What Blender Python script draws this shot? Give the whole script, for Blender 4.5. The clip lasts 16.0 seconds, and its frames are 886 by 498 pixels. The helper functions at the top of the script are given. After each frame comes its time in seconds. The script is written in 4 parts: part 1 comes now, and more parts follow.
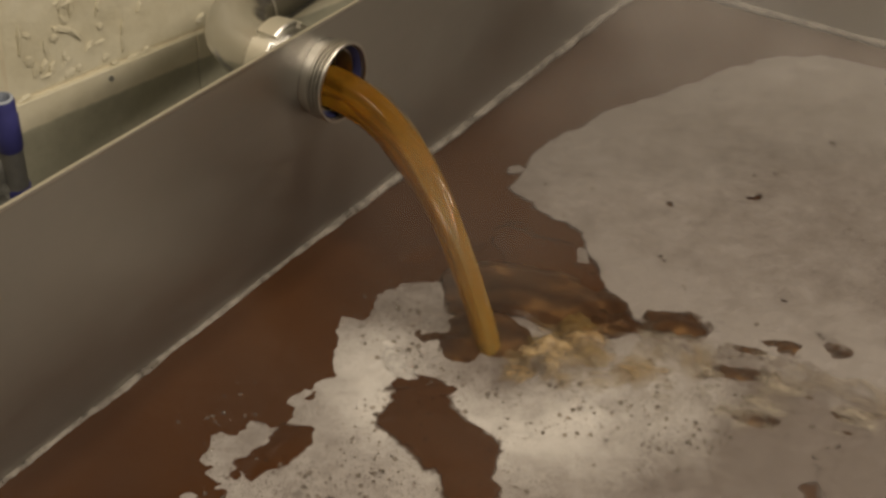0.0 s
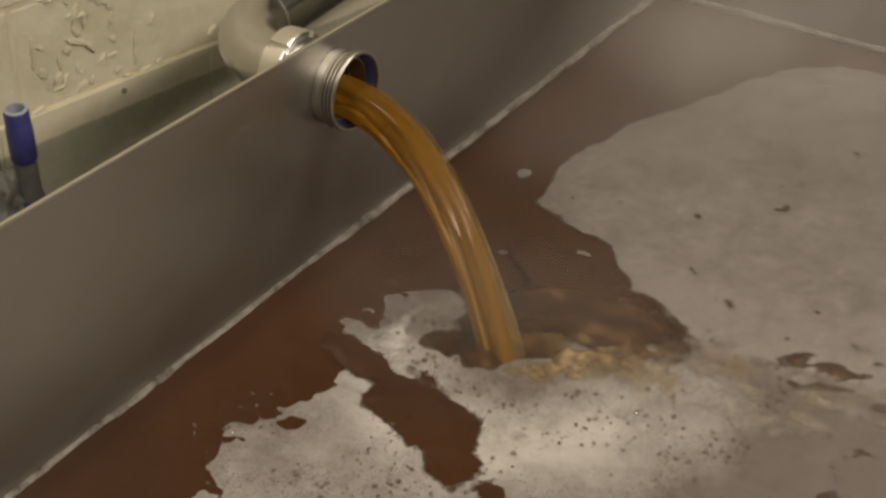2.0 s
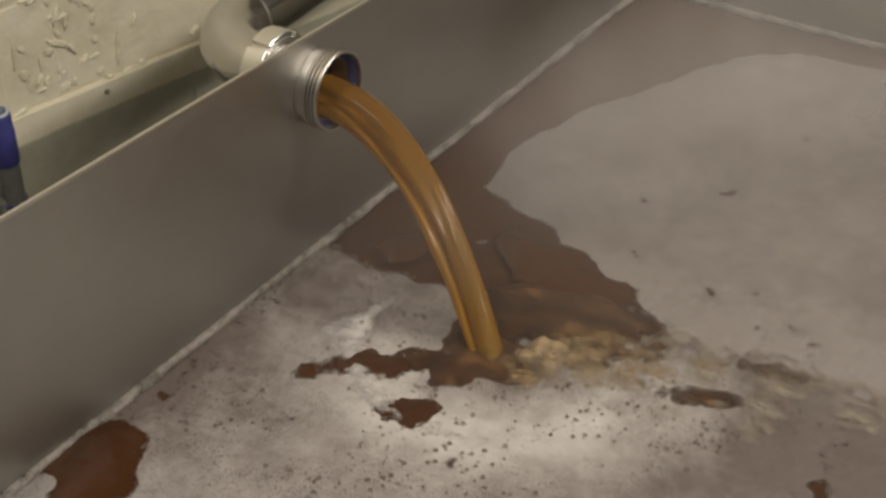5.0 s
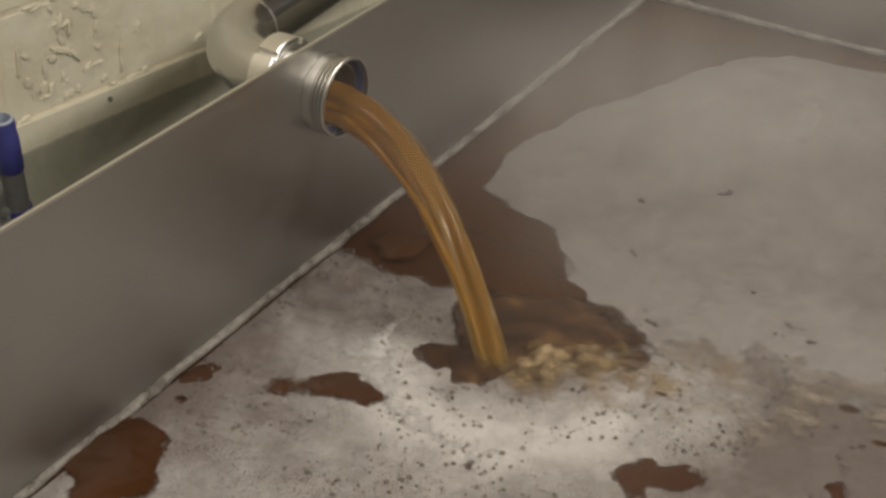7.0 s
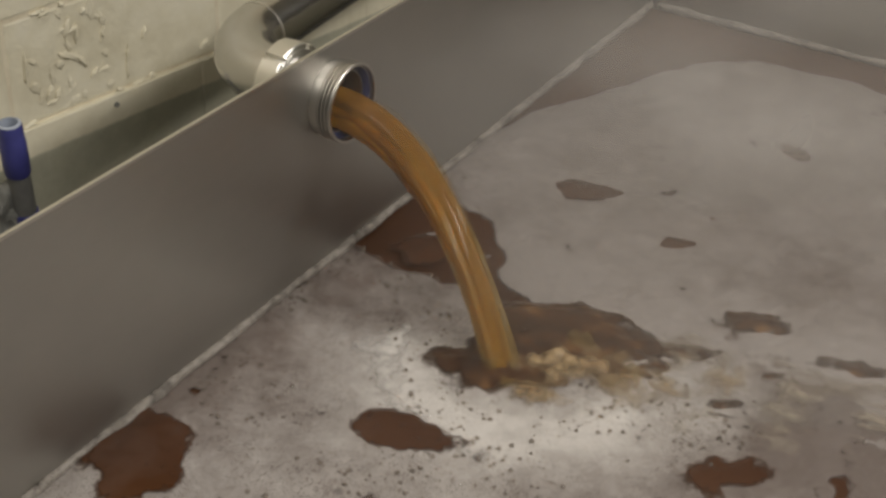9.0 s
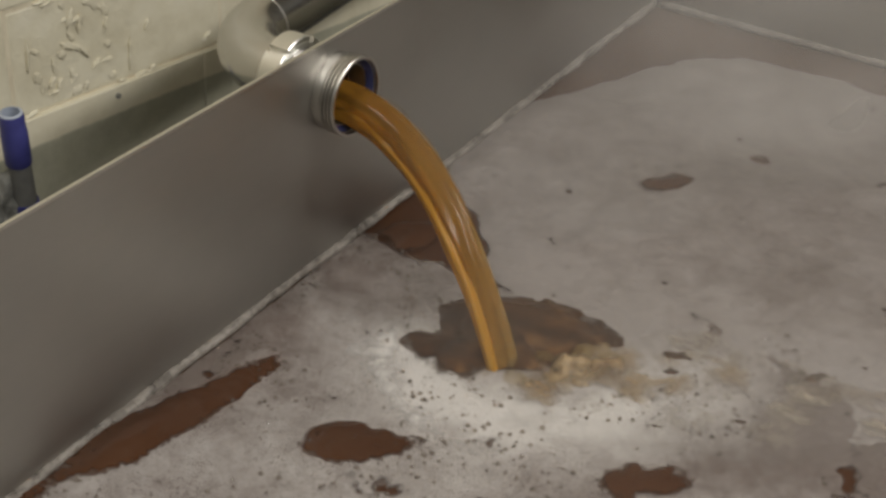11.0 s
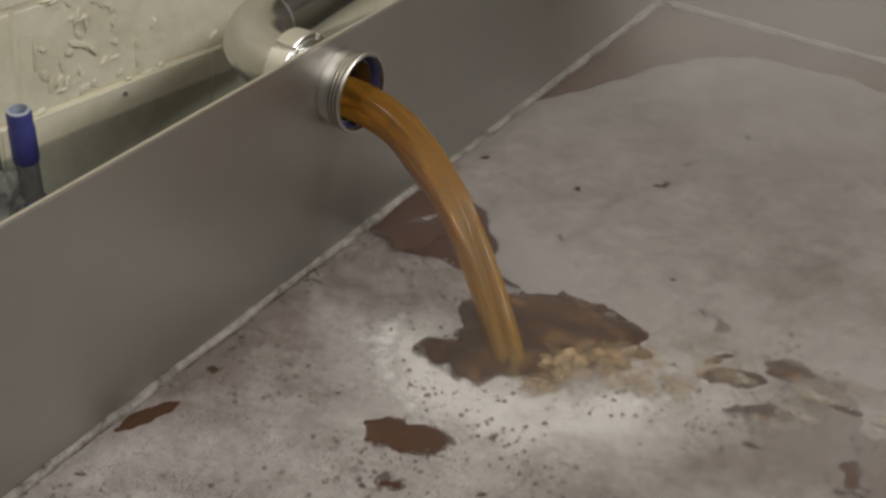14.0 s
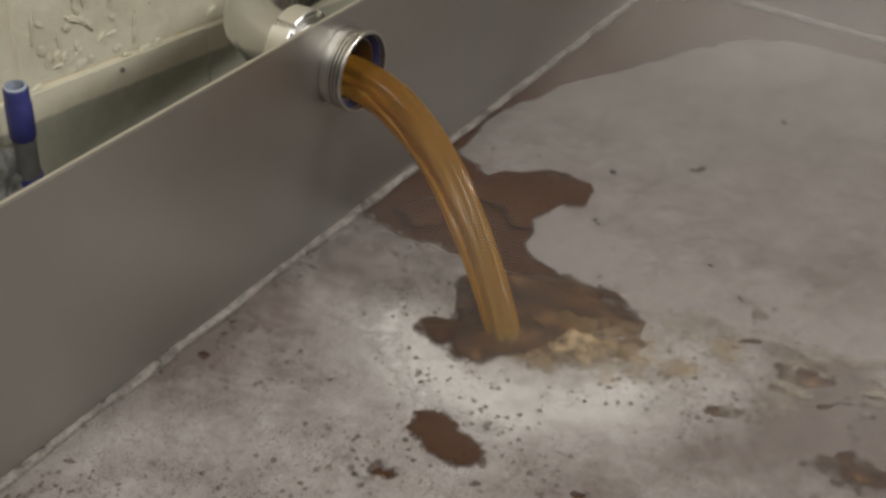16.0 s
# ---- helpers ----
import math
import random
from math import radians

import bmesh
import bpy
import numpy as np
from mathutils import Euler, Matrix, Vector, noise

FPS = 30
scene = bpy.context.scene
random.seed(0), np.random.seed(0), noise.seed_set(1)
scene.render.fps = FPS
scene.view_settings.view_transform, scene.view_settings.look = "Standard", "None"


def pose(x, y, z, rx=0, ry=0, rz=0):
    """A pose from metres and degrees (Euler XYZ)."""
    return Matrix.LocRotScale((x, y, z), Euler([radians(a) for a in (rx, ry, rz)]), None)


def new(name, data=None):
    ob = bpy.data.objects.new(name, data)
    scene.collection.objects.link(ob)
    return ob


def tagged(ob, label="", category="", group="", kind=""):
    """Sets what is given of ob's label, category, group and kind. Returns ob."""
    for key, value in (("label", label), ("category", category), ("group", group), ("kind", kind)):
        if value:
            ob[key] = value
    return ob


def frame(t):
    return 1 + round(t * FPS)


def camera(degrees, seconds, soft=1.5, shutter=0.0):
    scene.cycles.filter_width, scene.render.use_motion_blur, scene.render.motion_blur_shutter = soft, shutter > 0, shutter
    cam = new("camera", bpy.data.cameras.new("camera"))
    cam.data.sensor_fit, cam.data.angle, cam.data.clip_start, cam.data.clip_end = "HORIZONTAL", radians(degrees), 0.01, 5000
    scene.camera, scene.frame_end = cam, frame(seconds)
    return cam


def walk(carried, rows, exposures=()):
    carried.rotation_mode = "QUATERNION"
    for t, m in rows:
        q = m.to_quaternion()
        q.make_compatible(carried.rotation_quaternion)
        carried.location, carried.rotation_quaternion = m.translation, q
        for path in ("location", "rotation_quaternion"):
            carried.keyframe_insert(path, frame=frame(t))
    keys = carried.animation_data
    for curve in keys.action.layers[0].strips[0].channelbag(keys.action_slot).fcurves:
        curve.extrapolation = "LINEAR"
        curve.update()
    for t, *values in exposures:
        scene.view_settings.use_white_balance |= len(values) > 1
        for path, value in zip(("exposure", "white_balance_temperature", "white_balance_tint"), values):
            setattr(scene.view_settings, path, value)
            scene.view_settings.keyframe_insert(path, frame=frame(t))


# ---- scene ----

----

— What is required —
Ignore the images and quote every line of the listing exactly.

— Exercise output —
What Blender Python script draws this shot? Give the whole script, for Blender 4.5. The clip lasts 16.0 seconds, and its frames are 886 by 498 pixels. The helper functions at the top of the script are given. After each frame comes its time in seconds. The script is written in 4 parts: part 1 comes now, and more parts follow.
0.0 s
2.0 s
5.0 s
7.0 s
9.0 s
11.0 s
14.0 s
16.0 s
# ---- helpers ----
import math
import random
from math import radians

import bmesh
import bpy
import numpy as np
from mathutils import Euler, Matrix, Vector, noise

FPS = 30
scene = bpy.context.scene
random.seed(0), np.random.seed(0), noise.seed_set(1)
scene.render.fps = FPS
scene.view_settings.view_transform, scene.view_settings.look = "Standard", "None"


def pose(x, y, z, rx=0, ry=0, rz=0):
    """A pose from metres and degrees (Euler XYZ)."""
    return Matrix.LocRotScale((x, y, z), Euler([radians(a) for a in (rx, ry, rz)]), None)


def new(name, data=None):
    ob = bpy.data.objects.new(name, data)
    scene.collection.objects.link(ob)
    return ob


def tagged(ob, label="", category="", group="", kind=""):
    """Sets what is given of ob's label, category, group and kind. Returns ob."""
    for key, value in (("label", label), ("category", category), ("group", group), ("kind", kind)):
        if value:
            ob[key] = value
    return ob


def frame(t):
    return 1 + round(t * FPS)


def camera(degrees, seconds, soft=1.5, shutter=0.0):
    scene.cycles.filter_width, scene.render.use_motion_blur, scene.render.motion_blur_shutter = soft, shutter > 0, shutter
    cam = new("camera", bpy.data.cameras.new("camera"))
    cam.data.sensor_fit, cam.data.angle, cam.data.clip_start, cam.data.clip_end = "HORIZONTAL", radians(degrees), 0.01, 5000
    scene.camera, scene.frame_end = cam, frame(seconds)
    return cam


def walk(carried, rows, exposures=()):
    carried.rotation_mode = "QUATERNION"
    for t, m in rows:
        q = m.to_quaternion()
        q.make_compatible(carried.rotation_quaternion)
        carried.location, carried.rotation_quaternion = m.translation, q
        for path in ("location", "rotation_quaternion"):
            carried.keyframe_insert(path, frame=frame(t))
    keys = carried.animation_data
    for curve in keys.action.layers[0].strips[0].channelbag(keys.action_slot).fcurves:
        curve.extrapolation = "LINEAR"
        curve.update()
    for t, *values in exposures:
        scene.view_settings.use_white_balance |= len(values) > 1
        for path, value in zip(("exposure", "white_balance_temperature", "white_balance_tint"), values):
            setattr(scene.view_settings, path, value)
            scene.view_settings.keyframe_insert(path, frame=frame(t))


# ---- scene ----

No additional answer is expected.